|Store bought meatballs ready to be encased in a fresh hoagie bun|
Summer has finally arrived here in the north land. It's time to frolic outdoors half-naked, unencumbered without layers of nasty winter clothes,and dine alfresco under the stars with mosquitoes snacking for free on our warm blood or under the blazing sun until your skins starts to blister and peel, your choice. It's barbecue season and time to put away the brandy and break out the gin and tonics. We gather like hordes of black locust in back yards and wolf down over-cooked hamburgers and burnt wieners. You can always count on someone to proudly bring their horrendous pasta salad made with stupid looking corkscrew pasta. Why it exploded onto the food scene twenty years or so ago and unceremoniously kicked our mother's tuna salad (and I thought that was bad) to the curb, I'll never understand. It's always drenched in disgusting store-bought, lip-puckering oil and vinegar dressing that's laced with sick looking herbs that looks like my long forgotten ditch weed stash.

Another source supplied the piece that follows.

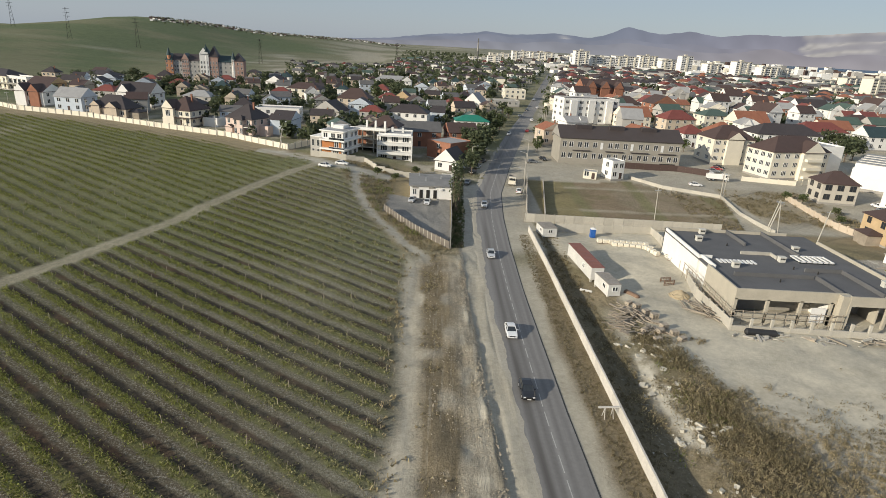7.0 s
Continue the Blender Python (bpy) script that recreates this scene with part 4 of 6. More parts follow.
# east side: grey block, villas, town houses
def school_block():
    h = thing("brick_block", pose(60.2, 309.8, 1.3, 0, 0, 1.5), "long grey brick block with a brown metal roof and paired windows", "building")
    w, d, H = 48.0, 14, 10.8
    bm = bmesh.new()
    box(bm, -w / 2, w / 2, -d / 2, d / 2, -1, H)
    part("wall", bm, mat("grey_brick", (0.33, 0.305, 0.26), 0.9, 0.14, 0.5, 10.0, 0.15), h)
    rb = roof_bm("gable", w, d, 4.2, 0.5)
    rb.transform(Matrix.Translation((0, 0, H)))
    part("roof", rb, [mat("brown_metal_roof", (0.07, 0.056, 0.052), 0.5, 0.12, 0.4, 9.0, 0.1), M_CONC_D], h)
    for px in (-14, -1, 12):
        slab(h, "roof_hatch", (px - 3, px + 3, -2.2, 0.5, H + 2.9, H + 4.5), M_RDARK)
    me = window_mesh(1.6, 2.1, 1)
    for s, zz in ((0, 3.1), (1, 7.4)):
        for k in range(8):
            for q in (-1.3, 1.3):
                if s == 1 and k in (2, 4, 6) and q > 0:
                    slab(h, "door", (-w / 2 + (k + 0.5) * w / 8 + q - 0.5, -w / 2 + (k + 0.5) * w / 8 + q + 0.5, -d / 2 - 0.08, -d / 2 + 0.02, 6.9, 9.5), M_FRAME)
                    continue
                part("window", me, None, h).matrix_basis = pose(-w / 2 + (k + 0.5) * w / 8 + q, -d / 2 - 0.03, zz)
    for k in range(8):
        slab(h, "cellar_window", (-w / 2 + (k + 0.5) * w / 8 - 0.9, -w / 2 + (k + 0.5) * w / 8 + 0.9, -d / 2 - 0.05, -d / 2 + 0.02, 0.2, 0.9), M_GLASS)
    slab(h, "gate", (w / 2 - 8, w / 2 - 1.5, -d / 2 - 0.06, -d / 2 + 0.02, -0.5, 2.4), M_DARK)
    for px in (-19, -6, 4, 15):
        slab(h, "ledge", (px, px + 7, -d / 2 - 0.5, -d / 2 - 0.01, 6.0, 6.3), M_RDARK)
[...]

So, before my first barbecue in our way-too-short summer and my first case of summer intestinal flu caused by potato salad that sat in the sun for too long, I purchased Italian meatballs from the deli and made red sauce from my dwindling stock pile of my prized canned Roma tomatoes and made meatball sandwiches. I even chugged some brandy before I shoved it in the back of the liquor cabinet until the cold weather arrives in about ninety days. Wicked!